Before moving my old Roku to the upstairs TV, I tested it. It worked pretty well. There was a very small amount of pixelation that occurred one time, but it wasn’t bad and I honestly think that’s because my Roku is old (the newer Roku I bought later doesn’t do this).
But there are a few (mostly minor) drawbacks.
▪ First, and most disappointingly, Spectrum only lets you do this if you have Spectrum cable (obviously) plus internet. So for my mother, for instance, who has Spectrum cable but AT&T internet, it won’t work (even though this page says you just need “an internet connection,” trust me – it won’t work. We tried.). That’s really too bad.
▪ Another drawback is that you’ll need to use two remotes, since the Roku remote doesn’t control volume (except on some higher-end models) and it doesn’t turn the TV off and on. I can live with that.
▪ My biggest personal drawback is that I didn’t realize how spotty and unreliable my Spectrum internet was until I started using the Roku. My internet apparently drops constantly. Sometimes it comes back on its own after a few minutes, but sometimes it requires resetting the modem and router. A Spectrum technician came out and worked on it – on a Sunday morning, roughly one hour after I made the complaint via chat on the Spectrum site – but it’s still spotty at times. It’s something I’ll have to stay on them about, because the Roku option is pretty miserable when the internet service is unreliable.
Here’s how to do it
If you have the cable/internet bundle and your internet is pretty solid, here’s how you do it.
First, get a Roku. They start at $29 and go up in price, but the least expensive model should be fine for this. (I ended up getting a new one: the Streaming Stick for $39, because that one doesn’t require the remote to be aimed directly at the Roku to operate. It’s terrific and works so much better than my older model). According to the Spectrum website, you can also get the channel via an Xbox One, Apple devices using iOS 8.0+, Android OS 4.0+ devices, Kindle Fire or a Samsung Smart TV. It does not list Amazon Fire Stick or Google Chromecast, but if you know for sure it works on those, let me know. Also note that if you’re just using the Spectrum app on a phone or tablet, you don’t need to have Spectrum internet, it’ll work with any internet service.
Since I have a Roku, these instructions will be for that setup. I’m sure it’s similar for other streaming devices.
▪ Disconnect the digital adapter. You’ll need to return that to Spectrum to stop the charges to your account.
▪ The Roku will either plug directly into the HDMI outlet on the back of your TV or connect with an HDMI cable, which is included.
▪ Your TV will recognize the Roku. (You may need to use your TV remote to select HDMI, but if you’re disconnecting a digital adapter, it should already be set for that input.) In the main Roku screen, search for the the Spectrum TV channel and add it. It will take a few seconds to add to your channel lineup.
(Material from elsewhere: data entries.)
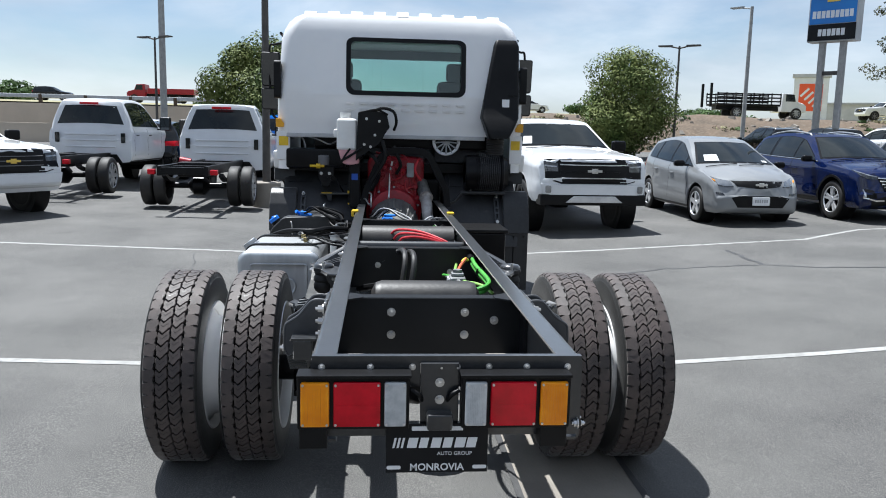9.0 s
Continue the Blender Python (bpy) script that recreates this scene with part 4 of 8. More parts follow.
# rear end: end plate, lamps, hitch plate, number plate
bm = bmesh.new()
box(bm, (1.53, RY0 + 0.005, 0.97), (1.54, RY1 - 0.005, 1.062))
box(bm, (1.515, RY0 + 0.005, 1.062), (1.54, RY1 - 0.005, 1.069))
box(bm, (1.53, RY0 + 0.005, 0.81), (1.538, RY0 + 0.3, 0.97))
box(bm, (1.53, RY1 - 0.3, 0.81), (1.538, RY1 - 0.005, 0.97))
endp = part("end_plate", bm, "rail_paint", truck, "black rear closing plate of the frame")
endp.location += V(-0.057, 0, 0)
bm = bmesh.new()
for y in (5.78, 5.93, 6.06, 6.15, 6.2, 6.3, 6.42, 6.55):
    bolt(bm, (1.541, y, 1.035), (1, 0, 0), 0.008, 0.009)
part("end_bolt", bm, "steel", endp)["kind"] = "stuff"
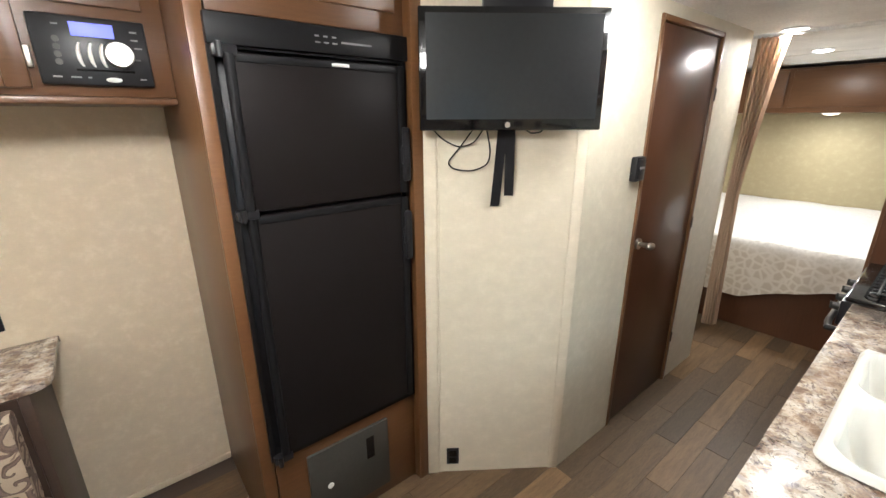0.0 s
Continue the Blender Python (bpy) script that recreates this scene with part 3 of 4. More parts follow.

▪ Then select the option to play that channel. It will ask you to sign in with your cable account username and password. You most likely have a username and password already if you’ve been paying your bills online or streaming any other cable apps (like ESPN or PBS) on your Roku or on your computer. But if not, go online and register your account. Around here, use timewarnercable.com (which directs you to the Time Warner-Spectrum site: spectrum.com/?v=ORG&cmp=TWC).
▪ Roku will give you an activation code that you’ll be asked to enter on their website at my.roku.com/link.
▪ UPDATED: A reader brought it to my attention that Roku now asks you to sign up for an account and that they ask you for a credit card. The credit card is there in case you want to purchase programs or pay channels from within the Roku service. You won’t be charged for anything unless you opt to purchase something. But if you don’t want to do that – and I don’t blame you – I found a link that lets you sign up without a credit card, so just switch over to this link when they ask you to sign up: my.roku.com/signup/nocc. I think that should work, but if it doesn’t, check out this site and they have more tips: streamgadgets.com/create-a-roku-account-without-a-credit-card.
▪ After you sign in, the app will open on your TV screen. The < arrow on the Roku remote brings up a channel guide on the left side of the screen. Scroll up and down to select the channel you’d like to view. You can also set favorites or view the lineup by categories, such as Local, Movies and Sports. The full arrow ( <--- ) at the top of your Roku remote shows you an option that says “Guide,” and if you click on that, you can see a full TV grid similar to the one you get with a full service cable box.
You can’t punch in channel numbers and skip around that way, it’s all scrolling. But at least you get to clearly see the channels and names of the shows playing, unlike the info you get on the digital converter box. (I personally don’t think Spectrum will support those TWC boxes for too much longer, so you better start thinking about a Plan B.)
And there you go. Shell out $30 bucks once and you have a much better option for watching TV on your extra set. Plus now you have Netflix and HBO Go and Hulu or whatever services you pay for on that TV as well.